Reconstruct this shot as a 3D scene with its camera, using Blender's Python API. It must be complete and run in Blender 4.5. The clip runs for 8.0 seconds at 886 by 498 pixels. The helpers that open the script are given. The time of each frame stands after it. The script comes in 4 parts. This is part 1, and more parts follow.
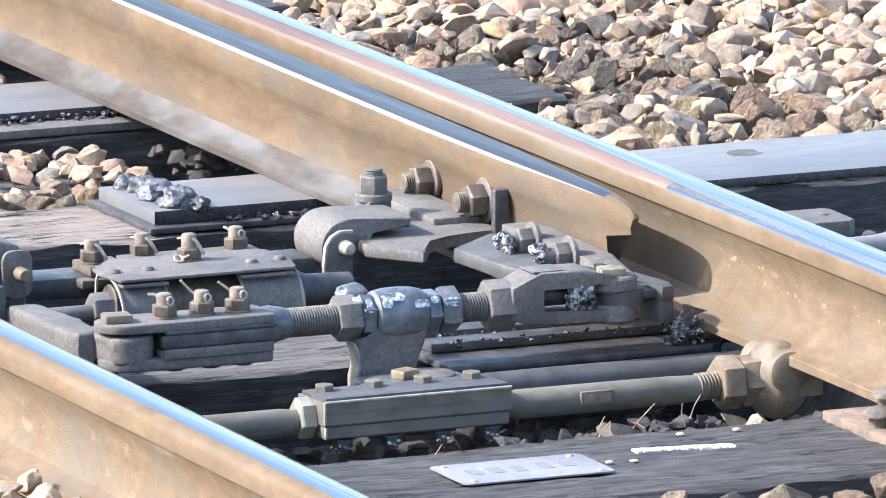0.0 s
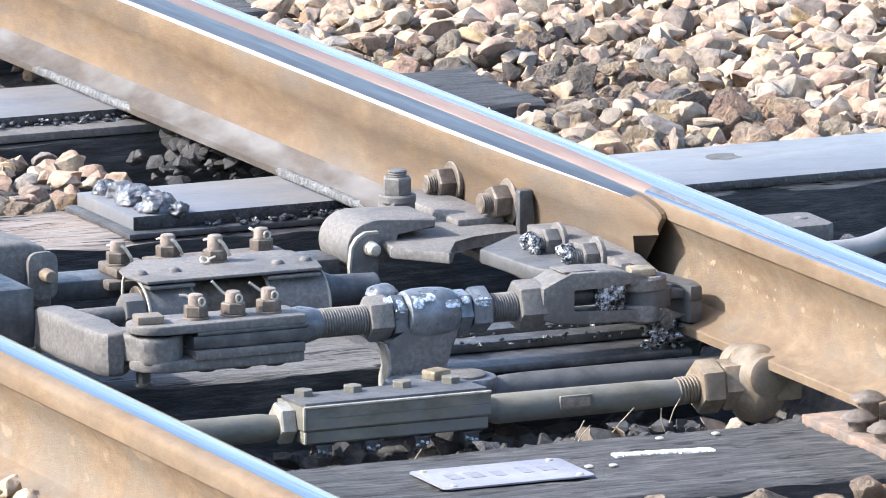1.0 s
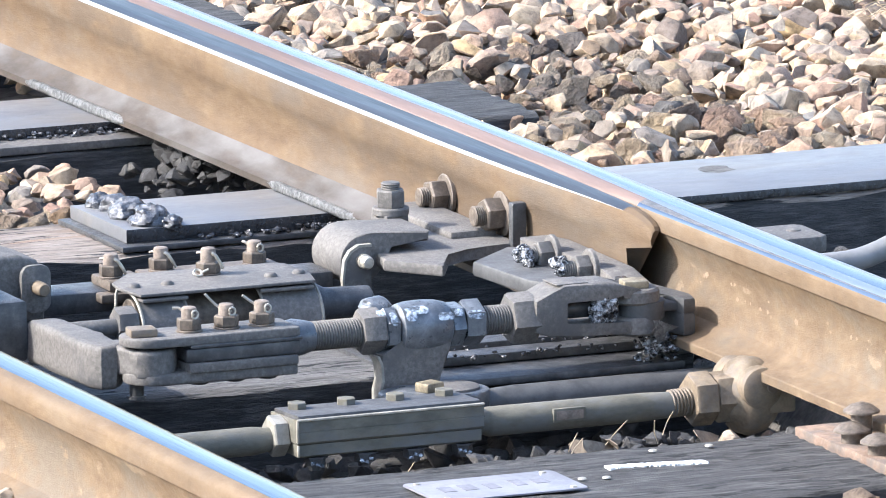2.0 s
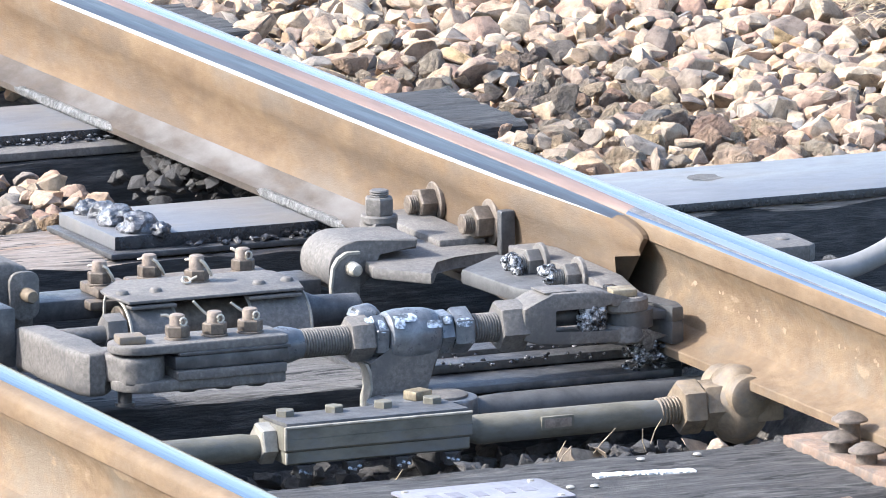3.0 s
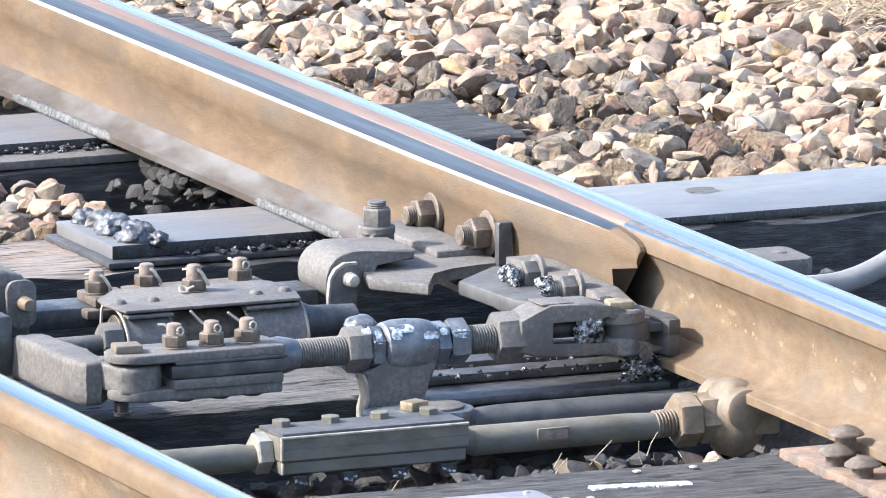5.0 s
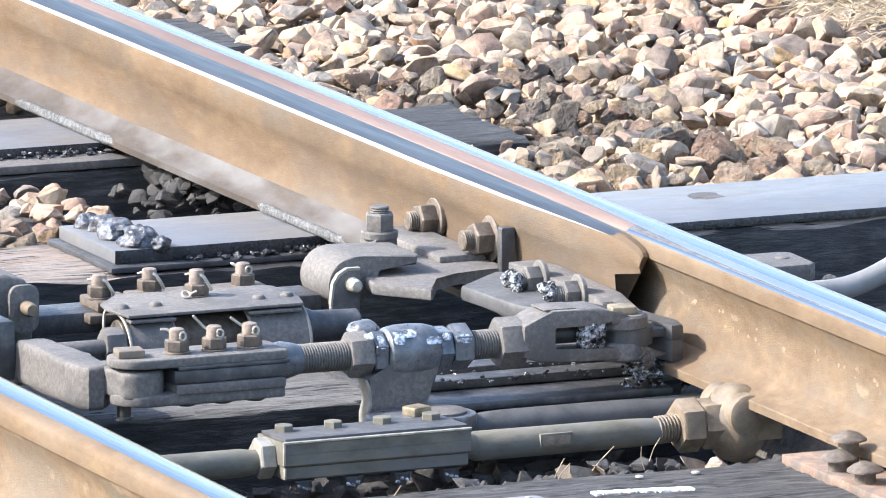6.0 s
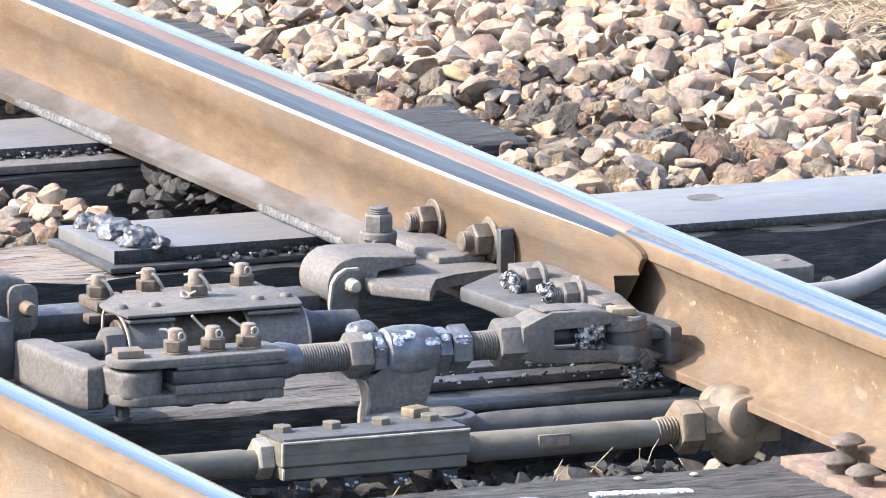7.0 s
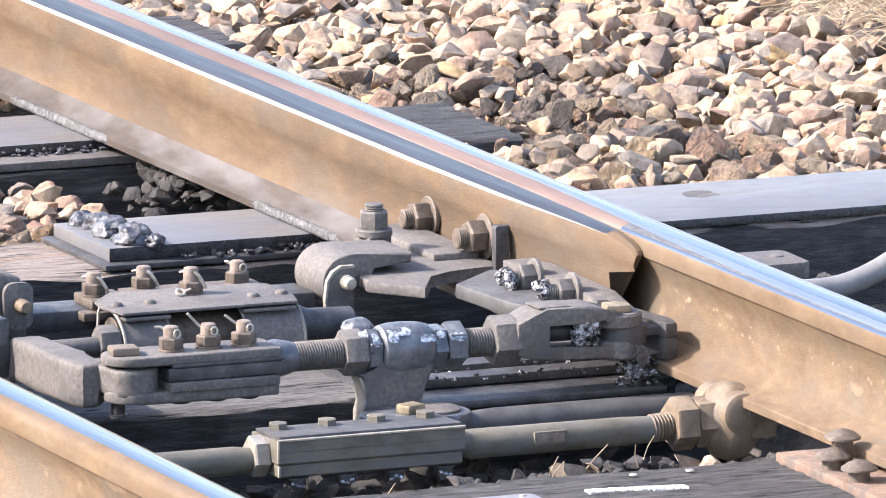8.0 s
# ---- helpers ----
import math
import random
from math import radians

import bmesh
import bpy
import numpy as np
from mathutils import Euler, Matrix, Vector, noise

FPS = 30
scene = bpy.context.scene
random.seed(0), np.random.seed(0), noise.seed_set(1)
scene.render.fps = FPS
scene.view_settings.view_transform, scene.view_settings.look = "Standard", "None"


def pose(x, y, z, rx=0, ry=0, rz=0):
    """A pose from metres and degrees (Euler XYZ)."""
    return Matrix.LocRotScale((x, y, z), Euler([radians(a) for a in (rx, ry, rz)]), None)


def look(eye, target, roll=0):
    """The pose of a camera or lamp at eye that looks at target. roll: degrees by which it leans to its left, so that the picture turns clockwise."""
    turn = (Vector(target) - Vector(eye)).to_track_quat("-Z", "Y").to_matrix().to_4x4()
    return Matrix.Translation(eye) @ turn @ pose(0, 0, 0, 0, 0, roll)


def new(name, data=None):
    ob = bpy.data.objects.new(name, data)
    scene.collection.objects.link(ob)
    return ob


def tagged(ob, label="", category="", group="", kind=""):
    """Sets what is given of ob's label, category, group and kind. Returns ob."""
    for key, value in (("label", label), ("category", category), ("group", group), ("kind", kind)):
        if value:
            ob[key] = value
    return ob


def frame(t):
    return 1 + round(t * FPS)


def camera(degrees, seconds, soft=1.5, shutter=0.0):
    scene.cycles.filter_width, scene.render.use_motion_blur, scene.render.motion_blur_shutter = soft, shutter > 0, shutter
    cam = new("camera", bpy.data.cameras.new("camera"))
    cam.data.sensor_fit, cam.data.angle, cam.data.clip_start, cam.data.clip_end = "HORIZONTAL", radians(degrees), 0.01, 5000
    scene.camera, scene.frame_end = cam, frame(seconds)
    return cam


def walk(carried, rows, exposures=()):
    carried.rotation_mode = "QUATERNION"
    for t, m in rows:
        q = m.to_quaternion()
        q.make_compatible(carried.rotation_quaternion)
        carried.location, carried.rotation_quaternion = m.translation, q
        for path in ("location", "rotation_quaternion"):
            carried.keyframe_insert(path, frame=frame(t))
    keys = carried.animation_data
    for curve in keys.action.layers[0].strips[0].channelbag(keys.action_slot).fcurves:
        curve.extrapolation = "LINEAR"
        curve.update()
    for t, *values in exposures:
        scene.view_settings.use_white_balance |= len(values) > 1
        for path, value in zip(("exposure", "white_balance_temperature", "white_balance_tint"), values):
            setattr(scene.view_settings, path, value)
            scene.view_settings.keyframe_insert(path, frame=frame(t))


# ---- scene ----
# ---- camera ----
cam = camera(4.2761, 8.0, soft=0.95)
EYE = (-4.9252, -13.1722, 2.8453)


def aim(tilt, pan, lean):
    return pose(*EYE, tilt, 0, pan) @ pose(0, 0, 0, 0, 0, lean)


walk(cam, [
    (0.0, aim(79.3524, -23.0502, -0.3142)),
    (0.5, aim(79.3585, -23.1021, -0.5141)),
    (1.0, aim(79.3744, -23.1543, -0.4336)),
    (1.5, aim(79.4124, -23.1778, -0.4924)),
    (3.0, aim(79.4723, -23.2453, -0.3408)),
    (3.5, aim(79.4838, -23.2469, -0.1608)),
    (4.0, aim(79.5000, -23.2500, 0.0)),
    (4.5, aim(79.5106, -23.2612, 0.0080)),
    (6.0, aim(79.5513, -23.2447, 0.0945)),
    (6.5, aim(79.5511, -23.2515, 0.1251)),
    (7.0, aim(79.5561, -23.2491, 0.2587)),
    (7.5, aim(79.5500, -23.2675, 0.3208)),
    (8.0, aim(79.5414, -23.2727, 0.1516)),
], exposures=[
    (0.0, 1.82, 6080, 10), (6.0, 1.86, 6200, 10), (6.5, 1.87, 6280, 11), (7.0, 1.86, 6430, 13),
    (7.5, 1.83, 6560, 15), (8.0, 1.81, 6580, 17),
])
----
Transcribe the whole listing exactly. Pictures stay out of your copy.

Reconstruct this shot as a 3D scene with its camera, using Blender's Python API. It must be complete and run in Blender 4.5. The clip runs for 8.0 seconds at 886 by 498 pixels. The helpers that open the script are given. The time of each frame stands after it. The script comes in 4 parts. This is part 1, and more parts follow.
0.0 s
1.0 s
2.0 s
3.0 s
5.0 s
6.0 s
7.0 s
8.0 s
# ---- helpers ----
import math
import random
from math import radians

import bmesh
import bpy
import numpy as np
from mathutils import Euler, Matrix, Vector, noise

FPS = 30
scene = bpy.context.scene
random.seed(0), np.random.seed(0), noise.seed_set(1)
scene.render.fps = FPS
scene.view_settings.view_transform, scene.view_settings.look = "Standard", "None"


def pose(x, y, z, rx=0, ry=0, rz=0):
    """A pose from metres and degrees (Euler XYZ)."""
    return Matrix.LocRotScale((x, y, z), Euler([radians(a) for a in (rx, ry, rz)]), None)


def look(eye, target, roll=0):
    """The pose of a camera or lamp at eye that looks at target. roll: degrees by which it leans to its left, so that the picture turns clockwise."""
    turn = (Vector(target) - Vector(eye)).to_track_quat("-Z", "Y").to_matrix().to_4x4()
    return Matrix.Translation(eye) @ turn @ pose(0, 0, 0, 0, 0, roll)


def new(name, data=None):
    ob = bpy.data.objects.new(name, data)
    scene.collection.objects.link(ob)
    return ob


def tagged(ob, label="", category="", group="", kind=""):
    """Sets what is given of ob's label, category, group and kind. Returns ob."""
    for key, value in (("label", label), ("category", category), ("group", group), ("kind", kind)):
        if value:
            ob[key] = value
    return ob


def frame(t):
    return 1 + round(t * FPS)


def camera(degrees, seconds, soft=1.5, shutter=0.0):
    scene.cycles.filter_width, scene.render.use_motion_blur, scene.render.motion_blur_shutter = soft, shutter > 0, shutter
    cam = new("camera", bpy.data.cameras.new("camera"))
    cam.data.sensor_fit, cam.data.angle, cam.data.clip_start, cam.data.clip_end = "HORIZONTAL", radians(degrees), 0.01, 5000
    scene.camera, scene.frame_end = cam, frame(seconds)
    return cam


def walk(carried, rows, exposures=()):
    carried.rotation_mode = "QUATERNION"
    for t, m in rows:
        q = m.to_quaternion()
        q.make_compatible(carried.rotation_quaternion)
        carried.location, carried.rotation_quaternion = m.translation, q
        for path in ("location", "rotation_quaternion"):
            carried.keyframe_insert(path, frame=frame(t))
    keys = carried.animation_data
    for curve in keys.action.layers[0].strips[0].channelbag(keys.action_slot).fcurves:
        curve.extrapolation = "LINEAR"
        curve.update()
    for t, *values in exposures:
        scene.view_settings.use_white_balance |= len(values) > 1
        for path, value in zip(("exposure", "white_balance_temperature", "white_balance_tint"), values):
            setattr(scene.view_settings, path, value)
            scene.view_settings.keyframe_insert(path, frame=frame(t))


# ---- scene ----
# ---- camera ----
cam = camera(4.2761, 8.0, soft=0.95)
EYE = (-4.9252, -13.1722, 2.8453)


def aim(tilt, pan, lean):
    return pose(*EYE, tilt, 0, pan) @ pose(0, 0, 0, 0, 0, lean)


walk(cam, [
    (0.0, aim(79.3524, -23.0502, -0.3142)),
    (0.5, aim(79.3585, -23.1021, -0.5141)),
    (1.0, aim(79.3744, -23.1543, -0.4336)),
    (1.5, aim(79.4124, -23.1778, -0.4924)),
    (3.0, aim(79.4723, -23.2453, -0.3408)),
    (3.5, aim(79.4838, -23.2469, -0.1608)),
    (4.0, aim(79.5000, -23.2500, 0.0)),
    (4.5, aim(79.5106, -23.2612, 0.0080)),
    (6.0, aim(79.5513, -23.2447, 0.0945)),
    (6.5, aim(79.5511, -23.2515, 0.1251)),
    (7.0, aim(79.5561, -23.2491, 0.2587)),
    (7.5, aim(79.5500, -23.2675, 0.3208)),
    (8.0, aim(79.5414, -23.2727, 0.1516)),
], exposures=[
    (0.0, 1.82, 6080, 10), (6.0, 1.86, 6200, 10), (6.5, 1.87, 6280, 11), (7.0, 1.86, 6430, 13),
    (7.5, 1.83, 6560, 15), (8.0, 1.81, 6580, 17),
])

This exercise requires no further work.